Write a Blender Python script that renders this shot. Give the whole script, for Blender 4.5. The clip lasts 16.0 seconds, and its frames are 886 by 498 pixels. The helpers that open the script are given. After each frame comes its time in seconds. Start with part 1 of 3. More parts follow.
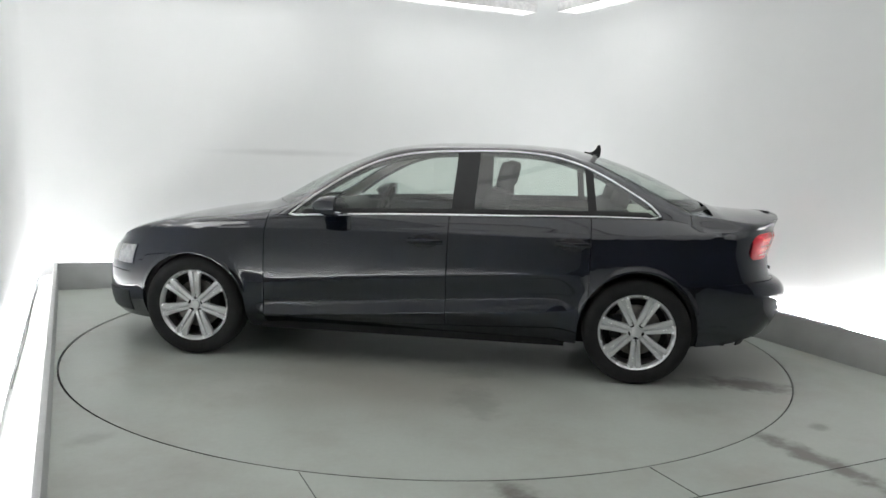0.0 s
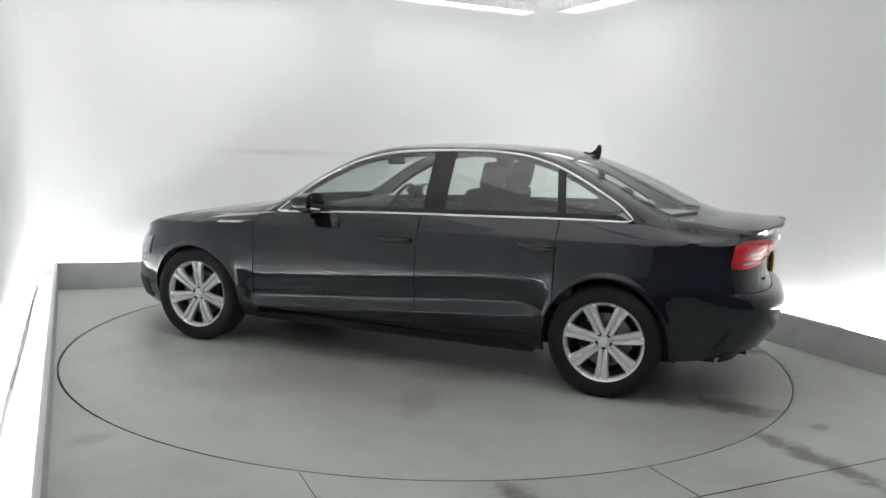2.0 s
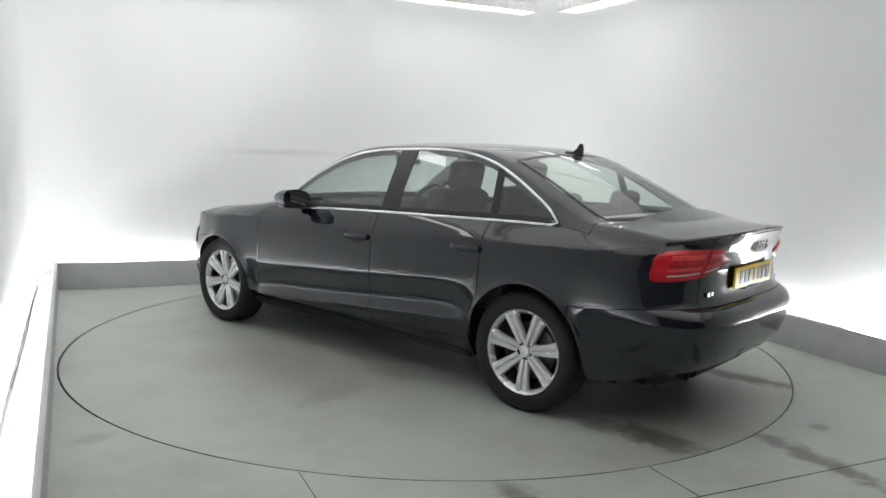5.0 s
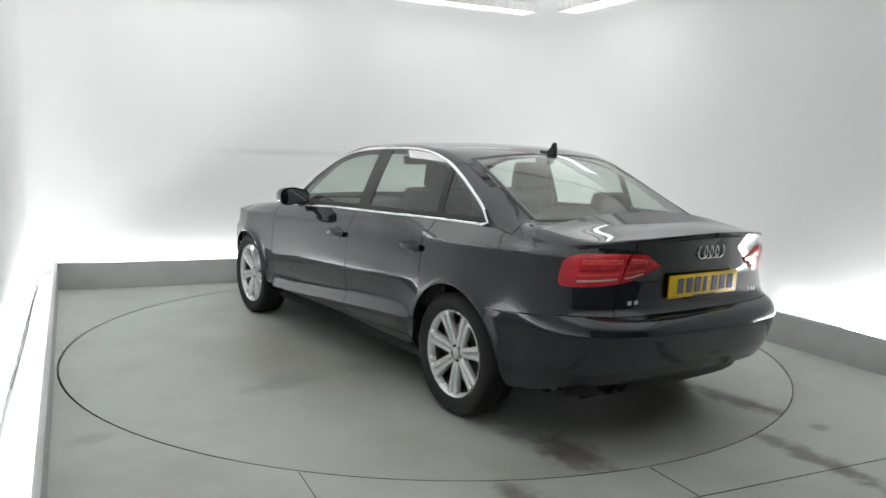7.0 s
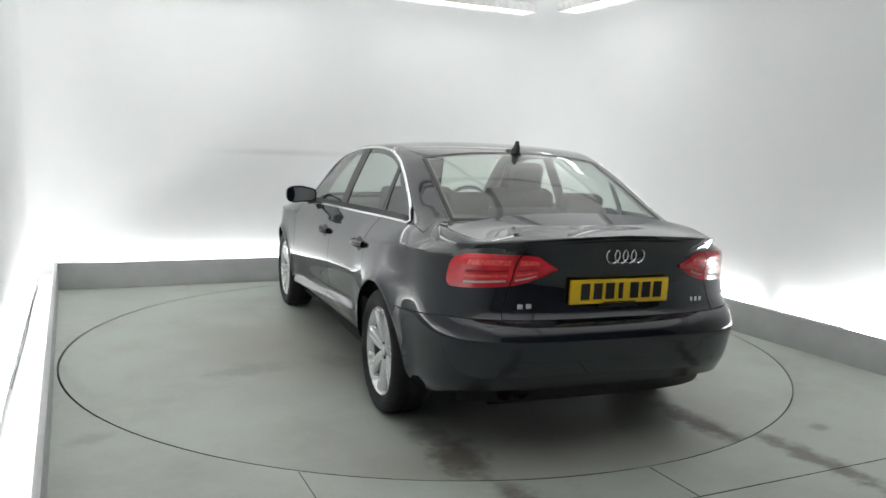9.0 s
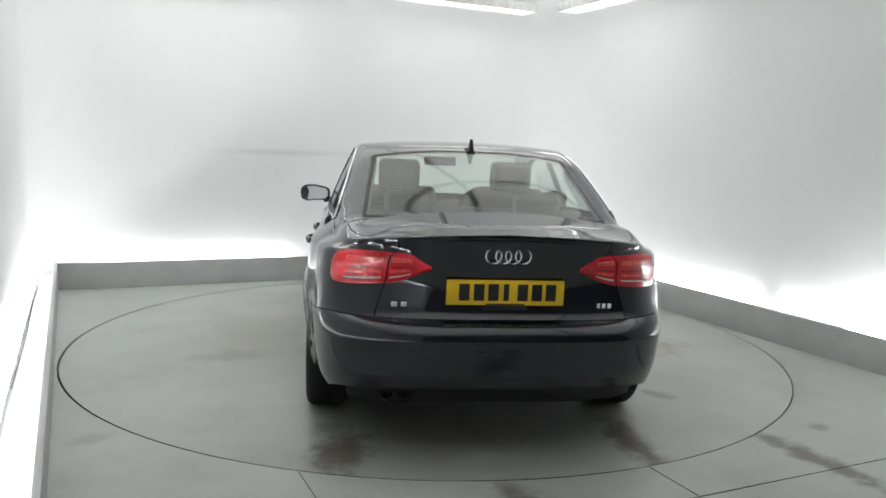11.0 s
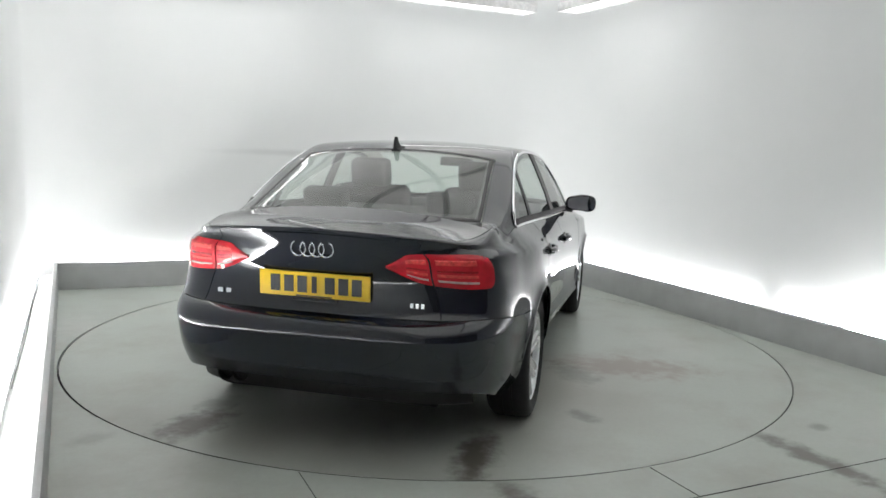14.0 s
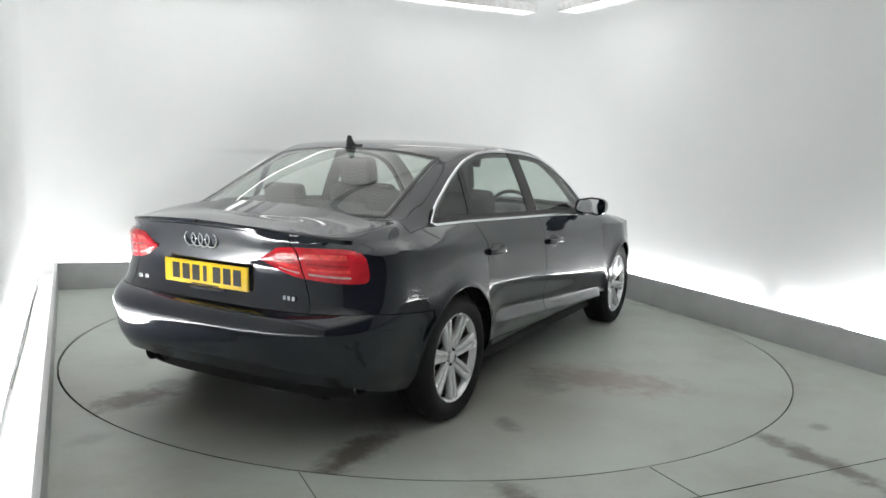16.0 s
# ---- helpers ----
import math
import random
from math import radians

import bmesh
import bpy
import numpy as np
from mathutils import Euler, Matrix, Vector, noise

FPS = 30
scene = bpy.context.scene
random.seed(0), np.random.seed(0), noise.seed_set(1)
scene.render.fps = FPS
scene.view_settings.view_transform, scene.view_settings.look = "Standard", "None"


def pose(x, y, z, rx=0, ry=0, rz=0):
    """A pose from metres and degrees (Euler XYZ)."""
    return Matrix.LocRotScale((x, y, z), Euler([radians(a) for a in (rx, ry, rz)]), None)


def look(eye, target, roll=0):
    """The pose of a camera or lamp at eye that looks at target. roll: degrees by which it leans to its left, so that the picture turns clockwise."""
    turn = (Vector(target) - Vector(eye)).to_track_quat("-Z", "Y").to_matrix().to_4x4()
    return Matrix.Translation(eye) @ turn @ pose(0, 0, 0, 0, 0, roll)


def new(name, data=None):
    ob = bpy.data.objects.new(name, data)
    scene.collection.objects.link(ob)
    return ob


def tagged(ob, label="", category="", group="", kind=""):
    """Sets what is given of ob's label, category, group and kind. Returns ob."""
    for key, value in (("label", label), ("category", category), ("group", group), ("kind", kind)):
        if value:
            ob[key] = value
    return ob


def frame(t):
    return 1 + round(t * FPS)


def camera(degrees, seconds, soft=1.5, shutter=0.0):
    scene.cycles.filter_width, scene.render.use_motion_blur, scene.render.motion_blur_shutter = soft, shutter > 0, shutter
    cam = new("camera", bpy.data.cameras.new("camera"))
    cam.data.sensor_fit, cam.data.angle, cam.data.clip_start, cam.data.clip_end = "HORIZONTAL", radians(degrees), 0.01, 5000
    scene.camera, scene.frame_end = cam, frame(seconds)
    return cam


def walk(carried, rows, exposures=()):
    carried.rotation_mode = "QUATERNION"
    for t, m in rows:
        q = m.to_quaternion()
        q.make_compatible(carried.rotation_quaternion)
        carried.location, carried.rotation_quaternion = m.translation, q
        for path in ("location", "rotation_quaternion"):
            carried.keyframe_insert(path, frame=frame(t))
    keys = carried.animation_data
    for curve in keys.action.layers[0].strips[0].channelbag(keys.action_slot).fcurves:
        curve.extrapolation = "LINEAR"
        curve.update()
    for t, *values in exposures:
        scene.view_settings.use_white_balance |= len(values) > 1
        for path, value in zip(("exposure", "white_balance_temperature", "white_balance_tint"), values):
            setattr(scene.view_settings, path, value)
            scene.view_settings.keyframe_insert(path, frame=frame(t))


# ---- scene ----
cam = camera(59.016, 16.0, soft=1.6)
EYE = Vector((0.0, -5.575, 1.403))
AHEAD = Vector((0.0137, 0.99123, -0.13143))
VIEW = look(EYE, EYE + AHEAD, 2.004)
walk(cam, [(0.0, VIEW), (16.0, VIEW)], exposures=[(0.0, -0.42), (16.0, -0.42)])

# ---- light ----
world = bpy.data.worlds.new("studio_world")
scene.world = world
world.use_nodes = True
world.node_tree.nodes["Background"].inputs[0].default_value = (0.8, 0.9, 1.0, 1)
world.node_tree.nodes["Background"].inputs[1].default_value = 0.05
CEILING_GLOW = 0.40   # wide diffusers under the ceiling
EDGE_GLOW = 4.6      # slim lights along the walls
STRIP_GLOW = 88.0    # tubes in the trough behind the low wall

ROOM_TURN = 24.4     # the booth stands turned against the line of sight
ROOM = pose(0, 0, 0, 0, 0, ROOM_TURN)
RING = 2.43          # radius of the turntable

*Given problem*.
Go through the lines above. Select every one that has the string "keys".

*Full answer*.
    keys = carried.animation_data
    for curve in keys.action.layers[0].strips[0].channelbag(keys.action_slot).fcurves:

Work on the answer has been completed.